What are soda crackers and why are they called that? While they certainly aren’t designed to dip into your Dr. Pepper (if that’s your thing though, who am I to judge?), soda crackers do have a long history and a multitude of uses. Let’s crack into it.
Why are they called soda crackers?
Soda crackers get their name from their raising agent—baking soda. Whereas natural leavening agents like yeast take their sweet time to leaven breads and crackers, the chemical-based baking soda is designed for quick baking and doesn’t start the leavening process until it starts to cook. This makes it perfect for things like scones and pancakes. Just make sure you don’t mistake a teaspoon for a tablespoon—using too much baking soda creates a bitter, metallic taste. My family can attest to this after I foolishly decided to make Christmas morning pancakes when I was 12 years old—no amount of maple syrup could salvage those monstrosities.
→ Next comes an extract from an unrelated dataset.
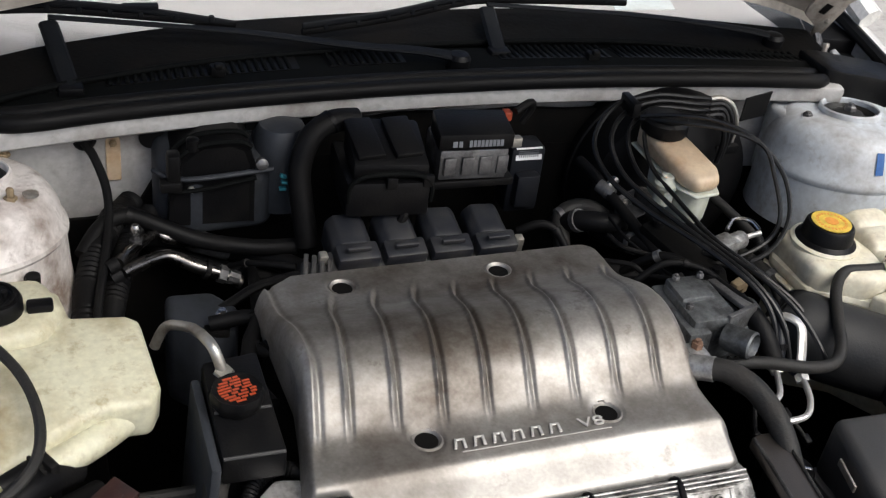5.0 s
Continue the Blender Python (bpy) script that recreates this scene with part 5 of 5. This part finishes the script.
part("hose", tube([(-0.623, 0.232, 0.876), (-0.610, 0.212, 0.883), (-0.586, 0.186, 0.884), (-0.560, 0.142, 0.878), (-0.547, 0.092, 0.872), (-0.549, 0.050, 0.864), (-0.566, 0.022, 0.856), (-0.596, 0.004, 0.846), (-0.628, -0.004, 0.820)], 0.0052, 10), M_HOSE, wh)
part("elbow", box((-0.624, 0.238, 0.878), (0.016, 0.018, 0.014), 0.004), M_BLACK, wh)

ps = thing("power_steering_reservoir", (-0.365, 0.09, 0.70), "black reservoir box with an orange-printed cap", "reservoir")
part("box", prism([(-0.393, 0.030), (-0.331, 0.030), (-0.334, 0.168), (-0.392, 0.160)], 0.808, lambda x, y: 0.842 + 0.010 * (y - 0.03) / 0.12, 0.005), M_BLACK, ps)
part("box_foot", prism([(-0.390, 0.060), (-0.336, 0.060), (-0.338, 0.155), (-0.390, 0.150)], 0.70, 0.808, 0.004), M_BLACK, ps)
part("rim", tube([(-0.391, 0.031, 0.8415), (-0.333, 0.031, 0.8415)], 0.0018, 8, 1), M_GREY, ps)
part("seam", tube([(-0.390, 0.088, 0.8475), (-0.335, 0.088, 0.8475)], 0.0015, 8, 1), M_GREY, ps)
part("side_plate", box((-0.404, 0.085, 0.765), (0.010, 0.13, 0.15), 0.003, (0, 4, 0)), M_CASE, ps, "blue-grey side plate")
pcap = part("cap", lathe([(0.0215, 0.846), (0.0250, 0.852), (0.0258, 0.861), (0.0240, 0.866), (0.0225, 0.8655), (0.012, 0.8658)], (-0.367, 0.098, 0), n=48, wave=lambda a: 1 + 0.022 * math.cos(8 * a)), M_BLACK, ps, "black cap with orange print")
random.seed(12)
strokes = []
for k in range(-4, 5):
    half = math.sqrt(max(0, 0.0185 ** 2 - (k * 0.0042) ** 2))
    q = -half
    while q < half - 0.003:
        w = min(random.uniform(0.006, 0.014), half - q)
        strokes.append(prism([(q, k * 0.0042 - 0.0013), (q + w, k * 0.0042 - 0.0013), (q + w, k * 0.0042 + 0.0013), (q, k * 0.0042 + 0.0013)], 0, 0.0006, 0, m=pose(-0.367, 0.098, 0.8657, 0, 0, 14)))
        q += w + random.uniform(0.0012, 0.0035)
part("print", join(*strokes), M_ORANGE, pcap, "orange warning strokes")
apipe = thing("bent_aluminium_pipe", (-0.38, 0.16, 0.80), "dull bent aluminium pipe beside the reservoir box", "pipe")
part("pipe", tube([(-0.372, 0.142, 0.838), (-0.375, 0.146, 0.858), (-0.381, 0.155, 0.874), (-0.386, 0.176, 0.871), (-0.387, 0.209, 0.852), (-0.392, 0.239, 0.836), (-0.412, 0.265, 0.820), (-0.425, 0.27, 0.79)], 0.0058, 12), M_ZINC, apipe)
part("nut", lathe([(0.010, -0.010), (0.011, -0.006), (0.011, 0.006), (0.009, 0.010)], (-0.372, 0.142, 0.845), (8, 0, 0), 6), M_ZINC, apipe)
for pts, r in (([(-0.449, 0.404, 0.812), (-0.432, 0.430, 0.812), (-0.400, 0.472, 0.803), (-0.382, 0.473, 0.795), (-0.349, 0.485, 0.775), (-0.315, 0.502, 0.750), (-0.281, 0.505, 0.730)], 0.0072), ([(-0.446, 0.402, 0.798), (-0.430, 0.415, 0.797), (-0.389, 0.442, 0.790), (-0.356, 0.433, 0.778), (-0.324, 0.429, 0.765), (-0.300, 0.425, 0.752)], 0.0085)):
    p = thing("bright_metal_pipe", pts[0], "bright bent metal pipe behind the engine", "pipe", "bright pipes")
    part("pipe", tube(pts, r, 14), M_PIPE, p)
    part("end_cap", tube([pts[0], Vector(pts[0]) + Vector((-0.012, -0.004, -0.004))], r + 0.002, 12, 1), M_RUBBER, p)
    e, d = Vector(pts[-2]), (Vector(pts[-2]) - Vector(pts[-3])).normalized()
    part("clamp", tube([e - d * 0.022, e - d * 0.016], r + 0.004, 12, 1), M_RUBBER, p, "black clamp round the pipe")
    part("nut", join(tube([e - d * 0.004, e + d * 0.006], r + 0.003, 6, 1, False), tube([e + d * 0.008, e + d * 0.022], r + 0.0012, 10, 1, False)), M_CASTD, p, "dull plated nut")
valve = thing("service_valve", (-0.425, 0.446, 0.81), "bright service valve cap on a pipe", "valve")
part("stem", lathe([(0.0075, -0.016), (0.0075, -0.006), (0.0045, -0.005), (0.0045, 0.0)], (-0.425, 0.441, 0.825), n=12), M_CASTD, valve)
part("cap", lathe([(0.0050, 0), (0.0066, 0.002), (0.0066, 0.010), (0.0040, 0.014)], (-0.425, 0.441, 0.8255), n=12), M_TUBE, valve)
acc = thing("grey_housing", (-0.36, 0.24, 0.70), "dark blue-grey plastic housing below the hoses", "housing")
part("housing", prism([(-0.402, 0.372), (-0.345, 0.378), (-0.318, 0.345), (-0.328, 0.296), (-0.372, 0.290), (-0.404, 0.325)], 0.66, lambda x, y: 0.786 - 0.10 * (x + 0.40), 0.010, 3), M_CASE, acc)
fit5 = thing("crimped_hose", (-0.43, 0.36, 0.78), "black hose with a crimped metal end", "hose")
part("hose", tube([(-0.42, 0.49, 0.79), (-0.358, 0.492, 0.779), (-0.295, 0.487, 0.757), (-0.237, 0.439, 0.765), (-0.20, 0.40, 0.76)], 0.012, 12), M_RUBBER, fit5)
part("ferrule", tube([(-0.352, 0.492, 0.777), (-0.305, 0.4885, 0.7605)], 0.0145, 12, 1), M_CASTD, fit5)
part("lug", box((-0.352, 0.300, 0.778), (0.03, 0.014, 0.012), 0.003, (0, 6, 0)), M_BLACK, acc)
knob = thing("brass_fitting", (-0.345, 0.30, 0.77), "small bright hex fitting in the shade", "fitting")
part("hex", hexnut((-0.345, 0.305, 0.790), 0.009, 0.010), M_TUBE, knob)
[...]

Soda crackers vs saltines—what’s the difference?
Soda crackers are thin, crispy, dry crackers that are sprinkled with salt and have little holes on their surface. In contrast, saltines are thin, crispy dry crackers that are sprinkled with salt and have holes on their surface. That’s right, they are the same thing!
While the concept of soda crackers has been around since the 18th century, their commercial popularity really took off in 1876 after F.L. Sommer & Co began mass-producing them. Initially called soda crackers, the name was changed to the more marketing-friendly name saltines, associating the cracker with its salted top and distancing itself from the unfortunate taste of its baking ingredients (never forget The Field Family Flapjack Fiasco of ‘95). The holes were added to the surface of the cracker to allow steam to vent out during the baking process, ultimately giving the cracker its flat shape.
F.L. Sommer & Co eventually merged with Nabisco, leading to the iconic and ubiquitous Premium Saltine Cracker brand. Today, the term saltines refers to any soda cracker on the market with that traditional look and taste, including brands like Zesta, Lance, and a whole host of generics.
What do you do with soda crackers?
When you aren’t diligently practicing the Saltine Cracker Challenge, you can actually use soda crackers a lot of different ways. Because of their dryness and solid crunch, they are at their best when paired with a spread. The simplest way to eat a soda cracker is to slather it in the best butter, but it’s also great with peanut butter, cream cheese, or accompanying your favorite cheese tray. They are a great addition to a soup— anyone who’s ever gotten a bowl of chicken noodle soup at a diner can attest to that.
Soda crackers have also gotten into the dessert game. Ever hear of “Christmas Crack?” Pouring melted caramel or chocolate over a saltine cracker base and then freezing it creates a salty sweet toffee candy that’s all the rage these days.
And of course, the soda cracker is one of the best things to eat when sick. It’s at the core of every Grandmother’s Guide to Home Remedy Gut Health. Who amongst us has never been served saltines and broth by nana on a sick day while watching cartoons? Soda crackers to this day remain the best over-the-counter solution to a stomach ache that money can buy. So make sure to always have some in your cupboard.